Supplied data:
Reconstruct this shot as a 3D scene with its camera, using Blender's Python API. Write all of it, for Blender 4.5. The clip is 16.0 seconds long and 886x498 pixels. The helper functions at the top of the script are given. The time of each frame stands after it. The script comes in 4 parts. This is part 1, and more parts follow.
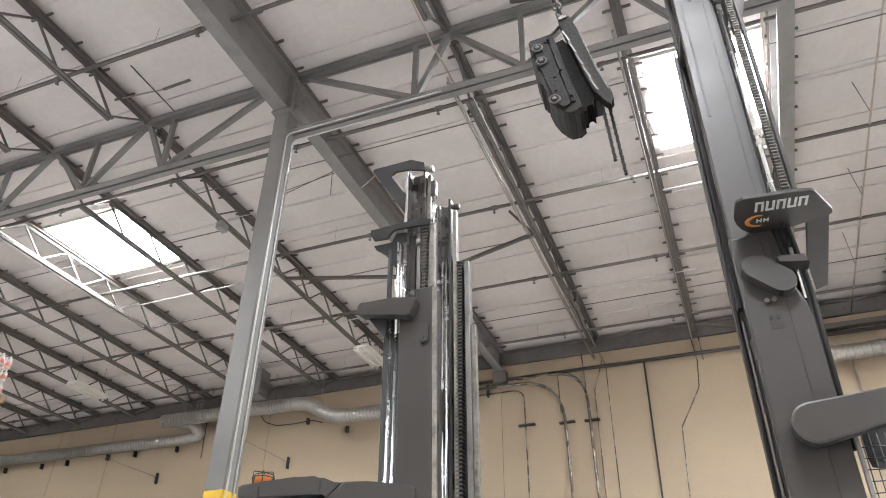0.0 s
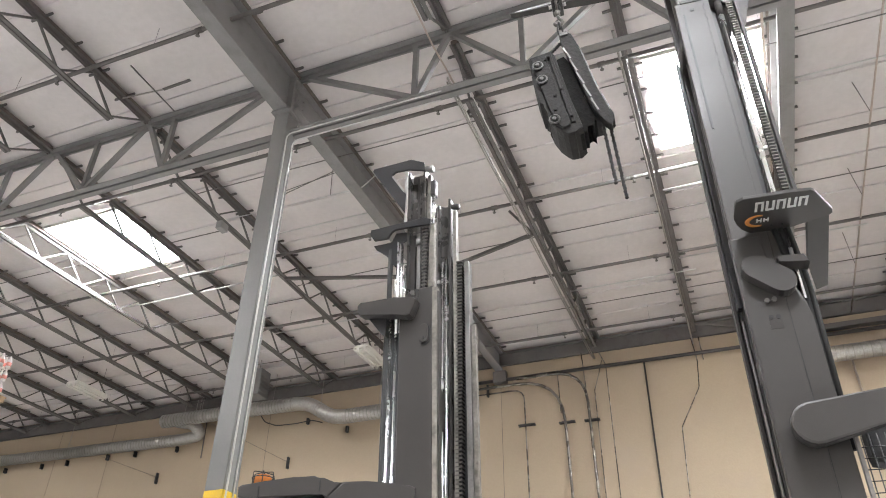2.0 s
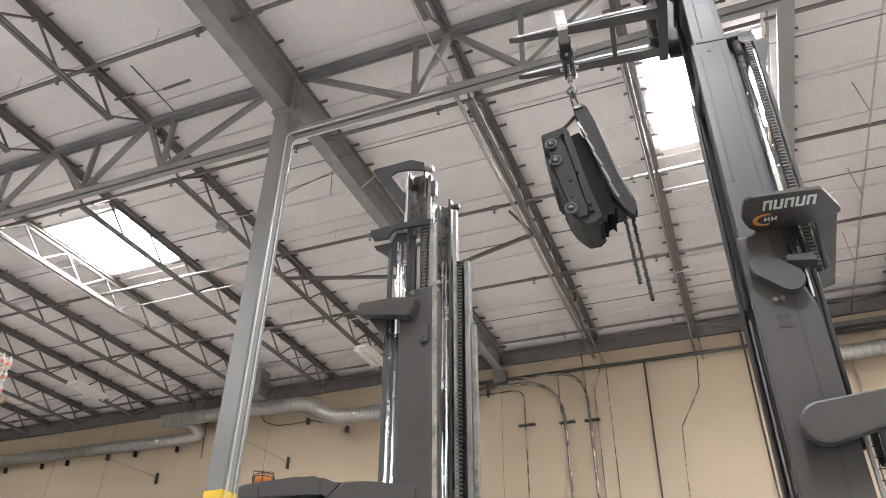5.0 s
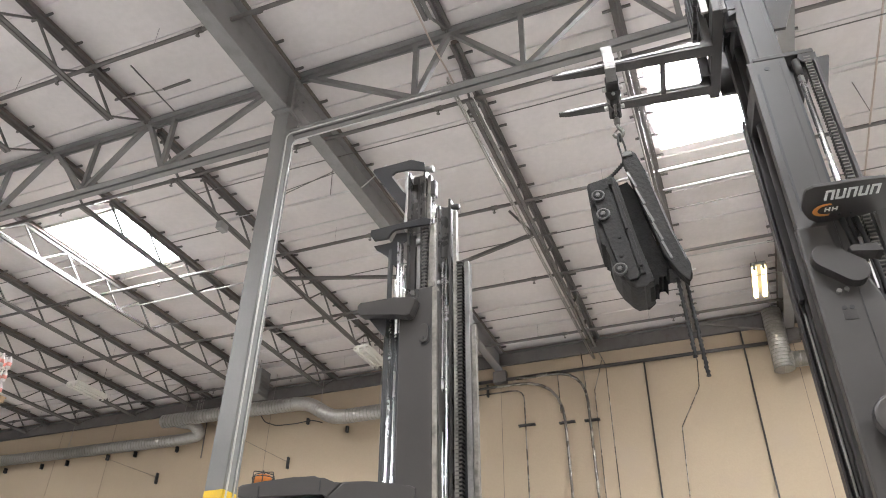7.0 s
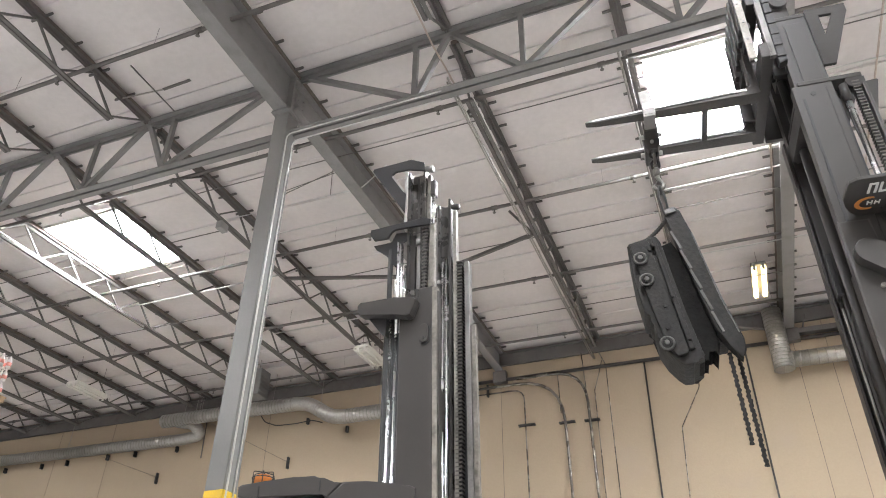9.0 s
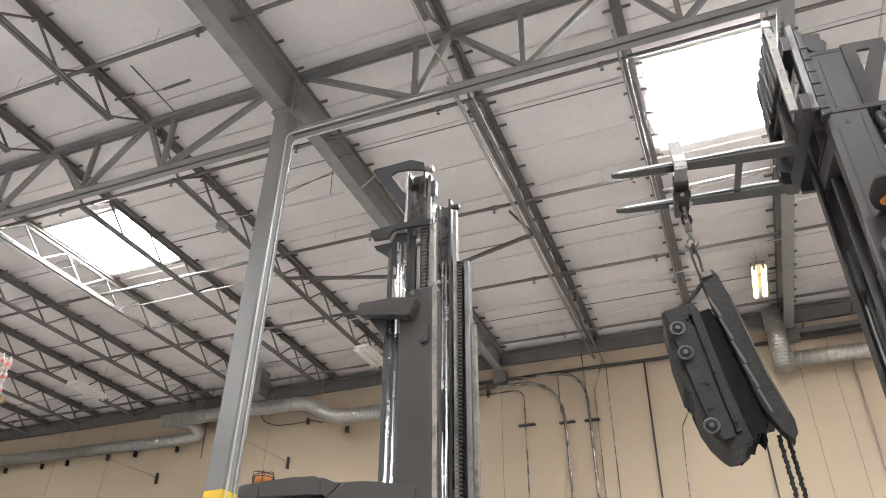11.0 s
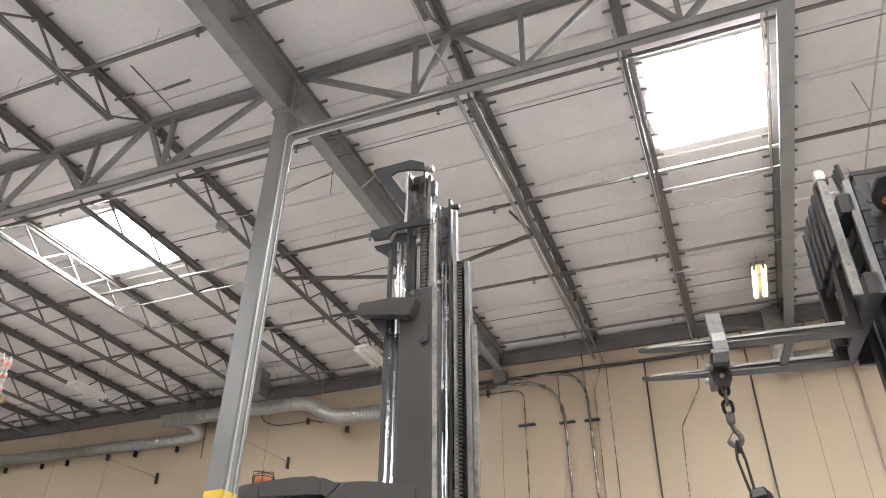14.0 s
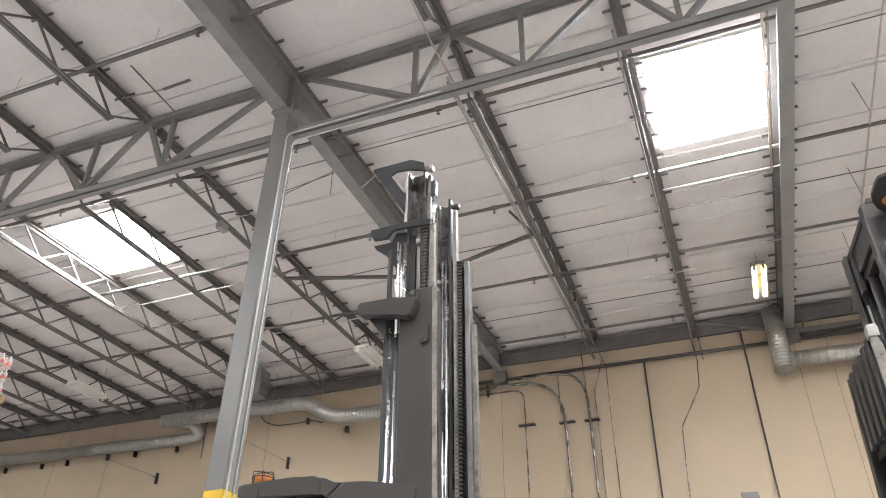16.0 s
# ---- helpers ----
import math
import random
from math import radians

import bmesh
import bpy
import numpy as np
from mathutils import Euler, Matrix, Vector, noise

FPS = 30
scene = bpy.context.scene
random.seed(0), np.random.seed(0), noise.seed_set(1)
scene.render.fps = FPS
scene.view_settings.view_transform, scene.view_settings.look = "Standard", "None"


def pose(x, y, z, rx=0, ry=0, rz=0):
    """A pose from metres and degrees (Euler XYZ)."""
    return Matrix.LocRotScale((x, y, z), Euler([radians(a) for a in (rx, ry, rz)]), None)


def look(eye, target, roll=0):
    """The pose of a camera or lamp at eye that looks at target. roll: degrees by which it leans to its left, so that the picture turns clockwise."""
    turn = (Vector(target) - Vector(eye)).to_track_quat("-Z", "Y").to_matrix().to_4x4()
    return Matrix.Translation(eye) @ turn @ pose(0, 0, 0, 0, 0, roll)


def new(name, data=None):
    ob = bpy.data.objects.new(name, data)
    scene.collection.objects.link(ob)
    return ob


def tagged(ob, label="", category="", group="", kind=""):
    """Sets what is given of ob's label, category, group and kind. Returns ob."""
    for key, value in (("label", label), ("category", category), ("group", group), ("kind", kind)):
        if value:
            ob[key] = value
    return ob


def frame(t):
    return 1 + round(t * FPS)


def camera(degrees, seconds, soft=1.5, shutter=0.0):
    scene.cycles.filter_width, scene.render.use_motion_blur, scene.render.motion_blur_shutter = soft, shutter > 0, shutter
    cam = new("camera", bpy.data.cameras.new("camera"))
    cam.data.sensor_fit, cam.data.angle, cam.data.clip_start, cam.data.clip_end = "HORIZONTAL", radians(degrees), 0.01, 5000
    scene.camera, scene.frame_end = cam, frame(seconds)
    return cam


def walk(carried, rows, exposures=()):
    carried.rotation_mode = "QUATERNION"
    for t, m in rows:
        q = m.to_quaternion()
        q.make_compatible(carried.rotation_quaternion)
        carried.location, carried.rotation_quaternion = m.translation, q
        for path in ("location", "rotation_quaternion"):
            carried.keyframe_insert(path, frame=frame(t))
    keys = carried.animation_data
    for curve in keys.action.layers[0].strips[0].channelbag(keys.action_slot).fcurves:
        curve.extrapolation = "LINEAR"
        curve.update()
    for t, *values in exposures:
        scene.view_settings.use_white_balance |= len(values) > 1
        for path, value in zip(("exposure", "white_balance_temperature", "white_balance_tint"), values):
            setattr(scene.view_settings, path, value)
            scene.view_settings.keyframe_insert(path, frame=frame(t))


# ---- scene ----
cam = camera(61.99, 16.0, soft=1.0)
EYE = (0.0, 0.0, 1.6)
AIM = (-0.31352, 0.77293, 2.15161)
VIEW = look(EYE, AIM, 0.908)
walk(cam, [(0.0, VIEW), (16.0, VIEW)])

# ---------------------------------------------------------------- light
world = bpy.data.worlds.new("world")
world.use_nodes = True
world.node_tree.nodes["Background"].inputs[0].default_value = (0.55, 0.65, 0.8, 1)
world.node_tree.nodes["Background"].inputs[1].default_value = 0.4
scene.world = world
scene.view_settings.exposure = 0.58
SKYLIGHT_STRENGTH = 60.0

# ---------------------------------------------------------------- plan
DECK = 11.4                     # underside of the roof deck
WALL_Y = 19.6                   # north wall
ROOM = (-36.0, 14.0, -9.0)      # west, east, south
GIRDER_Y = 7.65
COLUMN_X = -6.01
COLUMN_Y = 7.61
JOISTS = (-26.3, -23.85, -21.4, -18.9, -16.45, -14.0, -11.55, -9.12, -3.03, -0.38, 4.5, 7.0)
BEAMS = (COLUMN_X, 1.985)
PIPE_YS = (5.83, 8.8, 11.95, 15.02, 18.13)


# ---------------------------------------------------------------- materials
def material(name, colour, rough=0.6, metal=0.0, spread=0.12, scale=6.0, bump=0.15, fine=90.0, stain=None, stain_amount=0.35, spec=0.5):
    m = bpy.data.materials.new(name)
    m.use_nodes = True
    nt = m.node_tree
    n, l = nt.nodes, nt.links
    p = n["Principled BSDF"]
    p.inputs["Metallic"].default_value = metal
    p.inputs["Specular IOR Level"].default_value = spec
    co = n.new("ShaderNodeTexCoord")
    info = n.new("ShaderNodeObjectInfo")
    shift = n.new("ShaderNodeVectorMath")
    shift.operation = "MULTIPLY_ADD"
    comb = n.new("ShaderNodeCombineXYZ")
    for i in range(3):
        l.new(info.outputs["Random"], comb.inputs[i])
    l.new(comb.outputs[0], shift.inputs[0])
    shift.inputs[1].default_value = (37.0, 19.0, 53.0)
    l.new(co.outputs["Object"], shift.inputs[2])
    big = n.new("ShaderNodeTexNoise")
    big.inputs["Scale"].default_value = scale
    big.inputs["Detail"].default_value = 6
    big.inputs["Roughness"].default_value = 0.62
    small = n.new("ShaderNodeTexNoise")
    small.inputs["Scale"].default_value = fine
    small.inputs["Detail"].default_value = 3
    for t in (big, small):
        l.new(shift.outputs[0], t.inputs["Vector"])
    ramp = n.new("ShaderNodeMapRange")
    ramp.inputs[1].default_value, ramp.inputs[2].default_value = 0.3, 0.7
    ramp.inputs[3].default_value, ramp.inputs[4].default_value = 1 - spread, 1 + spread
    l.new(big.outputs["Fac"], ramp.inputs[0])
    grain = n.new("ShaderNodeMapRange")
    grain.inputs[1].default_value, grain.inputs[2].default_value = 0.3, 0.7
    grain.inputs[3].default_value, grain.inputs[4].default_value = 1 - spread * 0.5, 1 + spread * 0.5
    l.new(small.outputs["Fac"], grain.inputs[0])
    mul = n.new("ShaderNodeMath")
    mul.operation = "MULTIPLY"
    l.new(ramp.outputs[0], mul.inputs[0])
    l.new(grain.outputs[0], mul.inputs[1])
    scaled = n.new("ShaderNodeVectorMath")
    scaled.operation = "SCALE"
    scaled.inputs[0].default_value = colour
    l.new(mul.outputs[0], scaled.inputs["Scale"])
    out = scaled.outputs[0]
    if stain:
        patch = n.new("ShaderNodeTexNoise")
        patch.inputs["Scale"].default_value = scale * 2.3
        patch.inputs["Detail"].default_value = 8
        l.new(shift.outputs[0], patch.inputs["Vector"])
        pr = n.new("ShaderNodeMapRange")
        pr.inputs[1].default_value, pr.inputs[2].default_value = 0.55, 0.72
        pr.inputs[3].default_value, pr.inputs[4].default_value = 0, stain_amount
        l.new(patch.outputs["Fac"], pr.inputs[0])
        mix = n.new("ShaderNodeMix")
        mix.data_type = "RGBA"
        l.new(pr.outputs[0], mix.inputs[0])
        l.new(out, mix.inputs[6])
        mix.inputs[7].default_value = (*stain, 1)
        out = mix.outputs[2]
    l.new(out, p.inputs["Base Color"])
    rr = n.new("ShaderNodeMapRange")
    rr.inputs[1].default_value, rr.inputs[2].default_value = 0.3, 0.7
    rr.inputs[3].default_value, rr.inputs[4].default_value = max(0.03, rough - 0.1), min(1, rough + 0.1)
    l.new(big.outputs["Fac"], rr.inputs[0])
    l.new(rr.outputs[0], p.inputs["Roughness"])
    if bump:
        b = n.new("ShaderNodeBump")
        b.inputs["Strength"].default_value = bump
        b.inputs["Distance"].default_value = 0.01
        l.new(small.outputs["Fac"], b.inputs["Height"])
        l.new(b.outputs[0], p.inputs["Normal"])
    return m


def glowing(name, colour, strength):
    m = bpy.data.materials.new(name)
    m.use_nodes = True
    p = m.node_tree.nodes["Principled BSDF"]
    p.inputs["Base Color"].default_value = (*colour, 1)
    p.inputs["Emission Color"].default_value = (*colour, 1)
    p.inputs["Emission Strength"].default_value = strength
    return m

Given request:
State how many lines include the string "target". Give no other information.

Solution for this problem:
3